En prévision des élections de 2007, le gouvernement a annoncé la création de 47 nouvelles circonscriptions. Cette démarche masquait à peine le projet non seulement de garantir la victoire électorale, mais aussi de cimenter la domination politique du groupe ethnique de Kibaki.

Cependant, les gens ordinaires ont rejeté le jeu de pouvoir de Kibaki et reconquis leurs droits sur la nation grâce aux urnes - une idée alors inconnue dans le contexte kenyan. La route cahoteuse du Kenya vers la démocratie n'est pas différente de celle de nombreux autres pays africains dont les transitions démocratiques ont été annoncées haut et fort et accompagnées de grandes espérances. Le Kenya a subi l'inévitable recul démocratique, la persistance de la corruption et la non-application des programmes de réformes, des thèmes récurrents ailleurs sur le continent.

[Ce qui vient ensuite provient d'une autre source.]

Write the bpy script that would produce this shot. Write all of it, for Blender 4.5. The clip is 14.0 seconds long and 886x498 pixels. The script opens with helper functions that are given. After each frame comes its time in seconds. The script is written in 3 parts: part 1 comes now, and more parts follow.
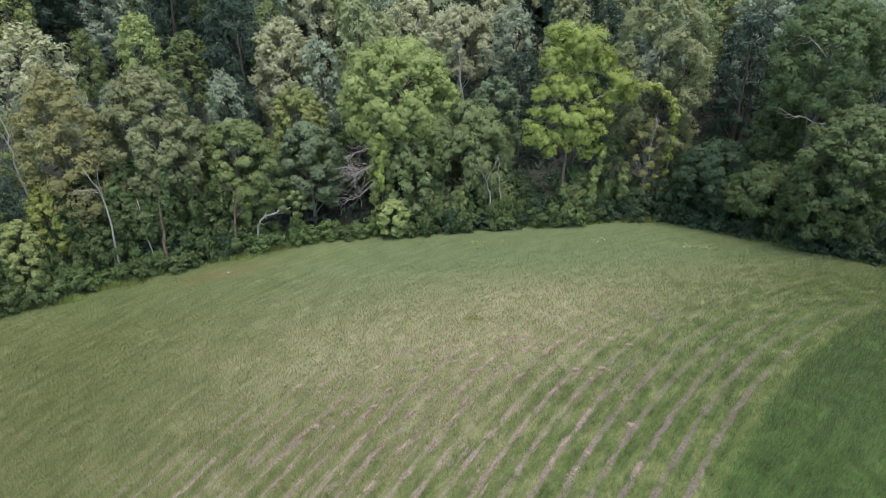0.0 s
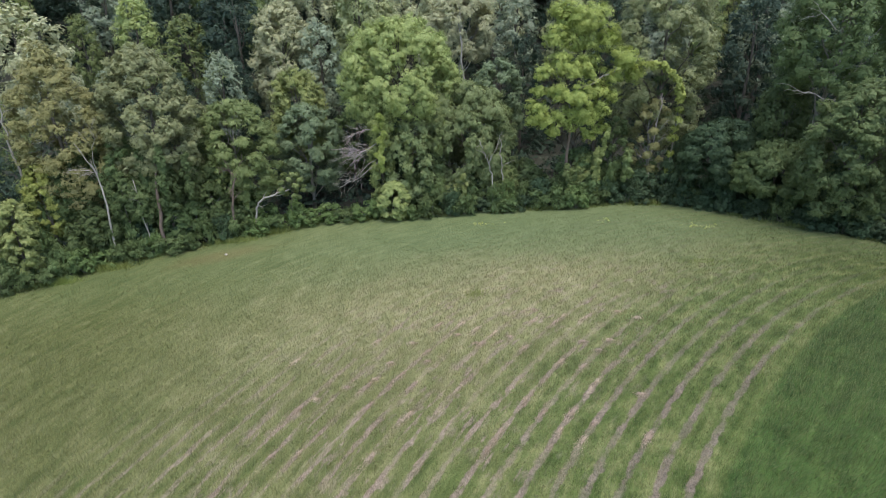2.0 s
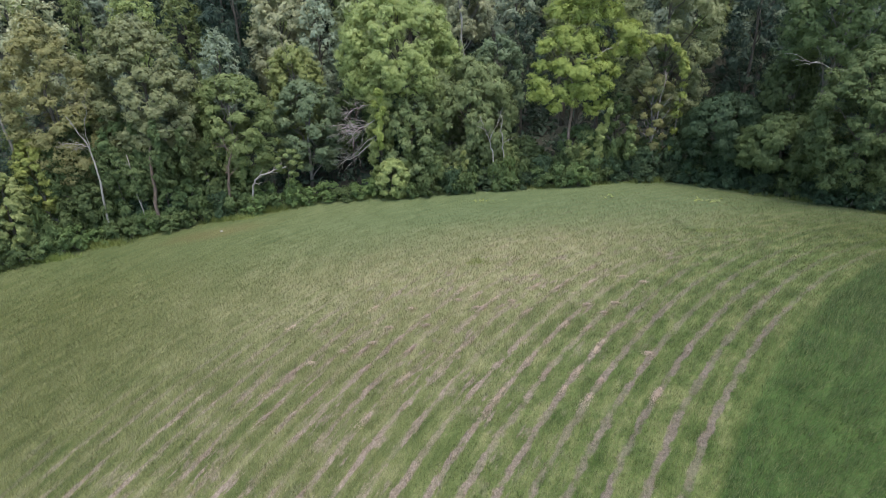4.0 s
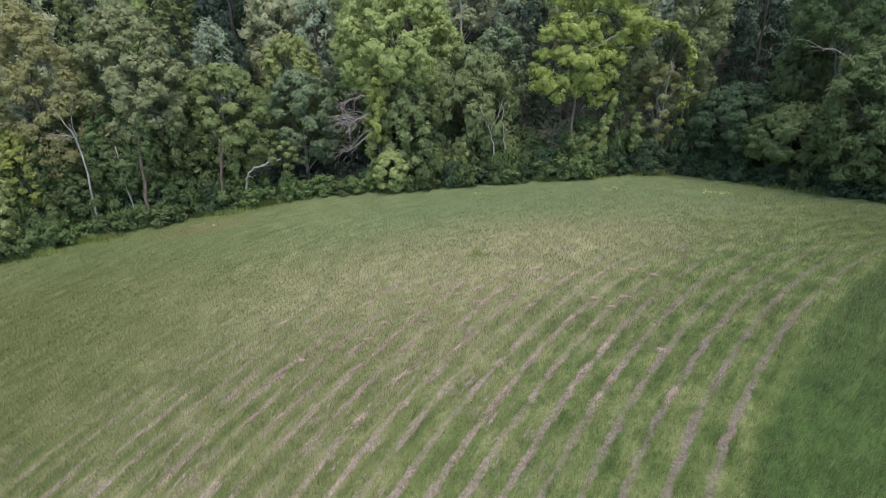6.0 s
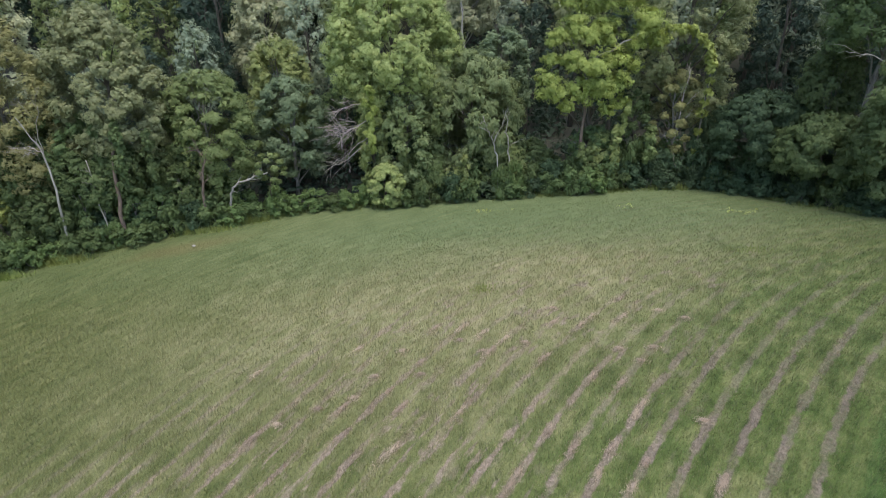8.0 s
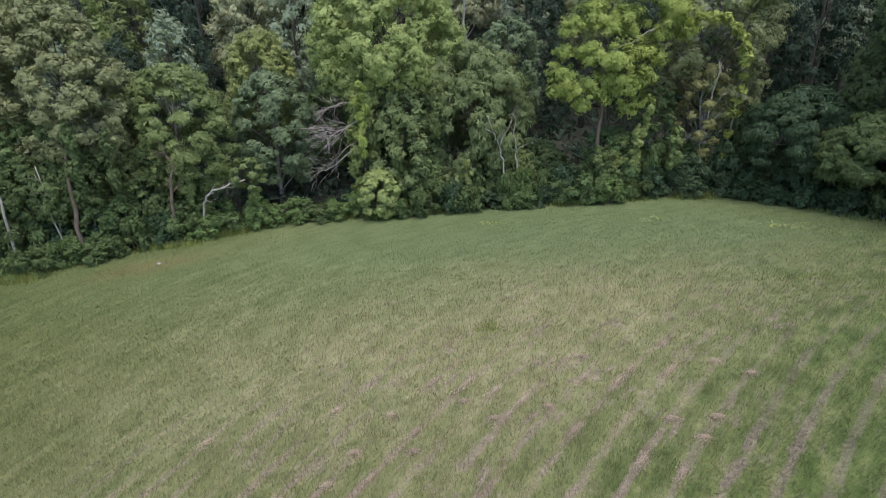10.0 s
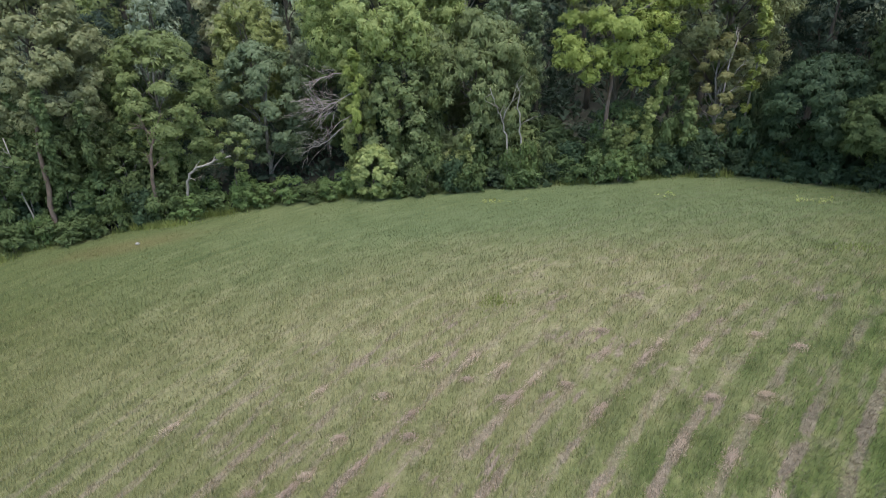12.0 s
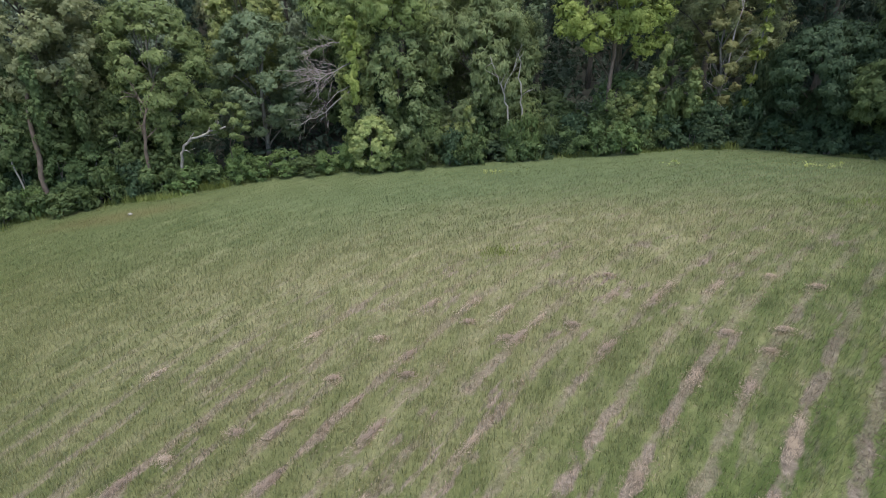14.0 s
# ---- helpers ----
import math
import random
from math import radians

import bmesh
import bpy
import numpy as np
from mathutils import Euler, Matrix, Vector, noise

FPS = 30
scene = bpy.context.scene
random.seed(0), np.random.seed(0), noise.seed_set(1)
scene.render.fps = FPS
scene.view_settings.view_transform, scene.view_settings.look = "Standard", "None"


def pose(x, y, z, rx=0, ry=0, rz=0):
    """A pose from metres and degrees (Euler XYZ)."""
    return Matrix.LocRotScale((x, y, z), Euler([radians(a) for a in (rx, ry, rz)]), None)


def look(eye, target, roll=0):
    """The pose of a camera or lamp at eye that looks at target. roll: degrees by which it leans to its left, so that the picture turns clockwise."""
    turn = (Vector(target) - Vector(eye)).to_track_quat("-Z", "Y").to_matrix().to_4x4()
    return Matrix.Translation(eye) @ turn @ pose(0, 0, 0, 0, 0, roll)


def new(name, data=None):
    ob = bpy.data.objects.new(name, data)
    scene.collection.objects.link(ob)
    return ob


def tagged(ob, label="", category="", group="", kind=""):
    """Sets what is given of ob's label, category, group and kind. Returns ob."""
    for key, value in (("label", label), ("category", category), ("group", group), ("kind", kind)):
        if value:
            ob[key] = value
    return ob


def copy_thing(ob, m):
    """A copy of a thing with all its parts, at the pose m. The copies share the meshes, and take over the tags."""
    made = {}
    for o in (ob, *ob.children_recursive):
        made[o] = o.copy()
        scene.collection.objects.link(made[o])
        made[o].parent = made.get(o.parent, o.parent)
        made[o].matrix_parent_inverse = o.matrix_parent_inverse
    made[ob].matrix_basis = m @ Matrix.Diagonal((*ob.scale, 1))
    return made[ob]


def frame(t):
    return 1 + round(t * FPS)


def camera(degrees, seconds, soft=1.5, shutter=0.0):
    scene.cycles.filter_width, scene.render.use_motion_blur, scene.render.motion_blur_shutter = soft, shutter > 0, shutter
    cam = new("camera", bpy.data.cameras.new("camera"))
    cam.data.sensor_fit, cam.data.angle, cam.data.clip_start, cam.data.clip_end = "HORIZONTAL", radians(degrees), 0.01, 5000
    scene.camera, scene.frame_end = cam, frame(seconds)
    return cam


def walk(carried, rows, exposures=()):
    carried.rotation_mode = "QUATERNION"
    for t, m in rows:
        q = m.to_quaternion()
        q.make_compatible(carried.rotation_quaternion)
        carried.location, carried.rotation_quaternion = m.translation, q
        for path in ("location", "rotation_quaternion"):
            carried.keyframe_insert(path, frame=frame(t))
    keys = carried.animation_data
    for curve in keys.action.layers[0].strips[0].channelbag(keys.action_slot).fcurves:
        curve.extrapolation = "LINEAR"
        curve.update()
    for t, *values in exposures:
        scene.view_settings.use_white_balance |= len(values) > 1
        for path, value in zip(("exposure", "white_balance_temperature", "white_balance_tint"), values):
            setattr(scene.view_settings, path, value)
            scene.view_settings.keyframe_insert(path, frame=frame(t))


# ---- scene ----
cam = camera(75.8, 14.0, soft=0.85, shutter=0.5)
METRES, EYE, TILT, LEAN, TURN = 30.0, 27.0, -24.0, 0.0, 0.0
ROWS = [
    (0.0, 0.0, 0.0, 0.0, 0.0, 0.0, -0.0),
    (0.5, -0.0021, 0.0088, -0.0164, -0.0, -0.01, 0.01),
    (1.0, -0.0041, 0.0193, -0.0348, 0.0, -0.03, 0.03),
    (1.5, -0.0053, 0.031, -0.0551, 0.0, -0.05, 0.03),
    (2.0, -0.0061, 0.0436, -0.0773, 0.01, -0.08, 0.04),
    (2.5, -0.0066, 0.0564, -0.1007, 0.01, -0.1, 0.05),
    (3.0, -0.0068, 0.0684, -0.1245, 0.01, -0.12, 0.06),
    (3.5, -0.0064, 0.0796, -0.1487, 0.01, -0.14, 0.06),
    (4.0, -0.006, 0.0905, -0.1727, 0.0, -0.17, 0.06),
    (6.5, -0.0021, 0.2027, -0.1777, 0.01, -0.26, 0.12),
    (7.0, -0.0014, 0.2452, -0.1559, 0.01, -0.24, 0.13),
    (7.5, -0.0014, 0.296, -0.1347, 0.01, -0.22, 0.15),
    (8.0, -0.0014, 0.3522, -0.1109, 0.01, -0.19, 0.15),
    (10.5, -0.0032, 0.665, -0.0539, -0.1, -0.14, 0.17),
    (11.0, -0.0035, 0.7028, -0.0651, -0.13, -0.12, 0.18),
    (11.5, -0.0042, 0.725, -0.0892, -0.15, -0.12, 0.18),
    (12.0, -0.0042, 0.7416, -0.1182, -0.17, -0.16, 0.18),
    (12.5, -0.0029, 0.7547, -0.1471, -0.19, -0.19, 0.18),
    (13.0, -0.003, 0.7648, -0.1703, -0.2, -0.21, 0.19),
    (13.5, -0.0036, 0.7738, -0.1908, -0.21, -0.23, 0.21),
    (14.0, -0.0044, 0.7802, -0.2054, -0.2, -0.26, 0.23),
]
walk(cam, [(t, pose(0, 0, EYE, TILT, LEAN, TURN) @ pose(METRES * x, METRES * y, METRES * z, 90 + pitch, roll, yaw)) for t, x, y, z, yaw, pitch, roll in ROWS],
     [(0.0, 1.33), (3.0, 1.34), (4.2, 1.33), (7.0, 1.27), (10.5, 1.18), (11.5, 1.19), (12.5, 1.21), (14.0, 1.16)])

# ---- light ----
world = bpy.data.worlds.new("dusk_sky")
scene.world = world
world.use_nodes = True
wn = world.node_tree
sky = wn.nodes.new("ShaderNodeTexSky")
sky.sky_type = 'NISHITA'
sky.sun_disc = False
sky.sun_elevation = radians(75)
sky.sun_rotation = radians(159)
sky.air_density, sky.dust_density, sky.ozone_density = 1.0, 1.5, 1.5
wn.nodes["Background"].inputs[1].default_value = 0.15
wn.links.new(sky.outputs[0], wn.nodes["Background"].inputs[0])

sun_data = bpy.data.lights.new("sun", 'SUN')
sun_data.energy = 1.45
sun_data.angle = radians(40)
sun_data.color = (1.0, 0.96, 0.90)
sun = new("sun", sun_data)
sun.matrix_basis = look((8, 10, 100), (0, 35, 0))

# ---- lay of the land ----
ROW_C = (80.0, -27.0)      # centre of the mowing arcs
ROW_STEP = 1.562           # distance from swath to swath
ROW_FROM = 84.96           # radius of one swath
MEADOW_R = 82.1            # radius inside which the hay stands unmown
EDGE = [(-80, 34), (-68, 48), (-55.5, 61.4), (-50, 63.4), (-45.5, 66.3), (-41.2, 68.4), (-37.2, 70), (-33.2, 72.3), (-29.2, 73.3),
        (-26, 74.6), (-23, 76.6), (-18, 77.4), (-11, 78.1), (-5, 77.5), (1.2, 77.5), (7, 78), (10, 78.1), (13, 77.5), (17, 77.4), (24, 77.6),
        (28, 78), (31.2, 77.6), (34.2, 75.2), (38.4, 70.6), (41.5, 65.4), (45.5, 61), (50.4, 57.4), (60, 47), (66, 30), (70, 5), (72, -40)]


def soft_clip(a, lo, hi, w):
    a = lo + w * np.logaddexp(0, (a - lo) / w)
    return hi - w * np.logaddexp(0, (hi - a) / w)


def ground_z(x, y):
    x, y = np.asarray(x, float), np.asarray(y, float)
    u = soft_clip(x, -66, 58, 3.0) / 40
    v = (soft_clip(y, 2, 84, 3.0) - 50) / 40
    z = (-1.806 + 4.935 * u - 3.573 * v - 1.962 * u * u - 2.647 * u * v - 3.218 * v * v
         - 0.724 * u ** 3 + 1.548 * u * u * v - 0.504 * u * v * v + 2.455 * v ** 3)
    z = z - 0.6 * np.exp(-(x / 30) ** 2 - ((y - 75) / 9) ** 2) + 0.55 * np.exp(-(x / 11) ** 2 - ((y - 45) / 8) ** 2)
    rise = 14 * np.logaddexp(0, (y - 112) / 14)
    return z + 0.5 * soft_clip(rise, -50, 170, 12)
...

Le changement d'état d'esprit du public kenyan reste l'un des plus grands espoirs. Soutenu par l'élection pacifique et couronnée de succès de 2002 qui portait la promesse d'un changement, le public kenyan s'est bruyamment indigné de l'échec du gouvernement de réaliser ces promesses. Les émissions radiophoniques avec interventions des auditeurs se sont multipliées et la voix du public se fait vivement entendre. Si l'euphorie publique et les grands espoirs ont été découragés, les Kenyans restent résolument engagés dans le processus démocratique.

Il est indéniable que le gouvernement de Kibaki a reconnu sa défaite de bonne grâce, mais le crédit doit revenir au public kenyan par son refus de permettre aux autorités de passer outre la loi. Les Kenyans ordinaires ont joué un rôle crucial pour changer l'issue de ce qui, il y a dix ans, aurait été joué d'avance.

Les nombreux autres Africains qui déplorent la lenteur de la transition démocratique de leur pays feraient bien de s'inspirer de l'événement kenyan. Quant à la communauté internationale, elle a désormais un défi à relever: s'assurer que l'espace politique revendiqué par le public kenyan reste ouvert.